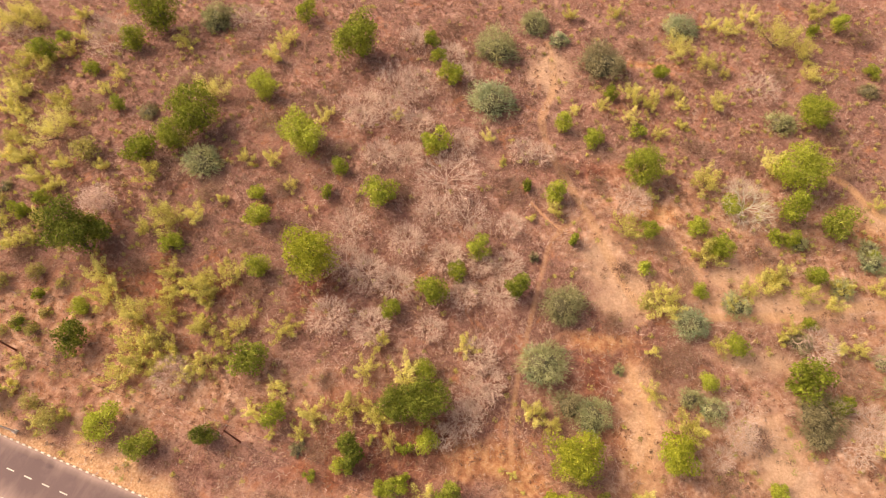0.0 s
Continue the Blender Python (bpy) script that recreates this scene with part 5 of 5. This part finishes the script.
plant("dry", -26.4, -21.8, 2.05)
plant("dry", -16.1, -22.7, 2.44)
plant("dry", -36.5, -23.2, 2.04)
plant("dry", -60.4, -26.1, 2.22)
plant("dry", -52.7, -28.1, 2.59)
plant("dry", -64.2, -30.9, 2.16)
plant("dry", -43.0, -32.0, 2.55)
plant("dry", 33.1, -34.6, 1.94)
plant("dry", -65.4, -34.7, 2.72)
plant("dry", 37.8, -34.9, 2.14)
plant("dry", 45.6, -35.2, 2.13)
plant("dry", -24.0, -35.5, 2.13)
plant("dry", -75.0, -35.7, 1.37)
plant("dry", -69.5, -36.7, 2.13)
plant("dry", 53.9, -37.0, 2.30)
plant("dry", 15.1, -37.0, 1.66)
plant("dry", -87.8, -37.3, 2.77)
plant("dry", 48.8, -38.3, 2.32)
plant("dry", -63.2, -38.5, 1.92)
plant("dry", 61.2, -38.6, 2.10)
plant("dry", -36.7, -39.5, 0.58)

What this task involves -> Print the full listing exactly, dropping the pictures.

Response to this task ->
0.0 s
Continue the Blender Python (bpy) script that recreates this scene with part 5 of 5. This part finishes the script.
plant("dry", -26.4, -21.8, 2.05)
plant("dry", -16.1, -22.7, 2.44)
plant("dry", -36.5, -23.2, 2.04)
plant("dry", -60.4, -26.1, 2.22)
plant("dry", -52.7, -28.1, 2.59)
plant("dry", -64.2, -30.9, 2.16)
plant("dry", -43.0, -32.0, 2.55)
plant("dry", 33.1, -34.6, 1.94)
plant("dry", -65.4, -34.7, 2.72)
plant("dry", 37.8, -34.9, 2.14)
plant("dry", 45.6, -35.2, 2.13)
plant("dry", -24.0, -35.5, 2.13)
plant("dry", -75.0, -35.7, 1.37)
plant("dry", -69.5, -36.7, 2.13)
plant("dry", 53.9, -37.0, 2.30)
plant("dry", 15.1, -37.0, 1.66)
plant("dry", -87.8, -37.3, 2.77)
plant("dry", 48.8, -38.3, 2.32)
plant("dry", -63.2, -38.5, 1.92)
plant("dry", 61.2, -38.6, 2.10)
plant("dry", -36.7, -39.5, 0.58)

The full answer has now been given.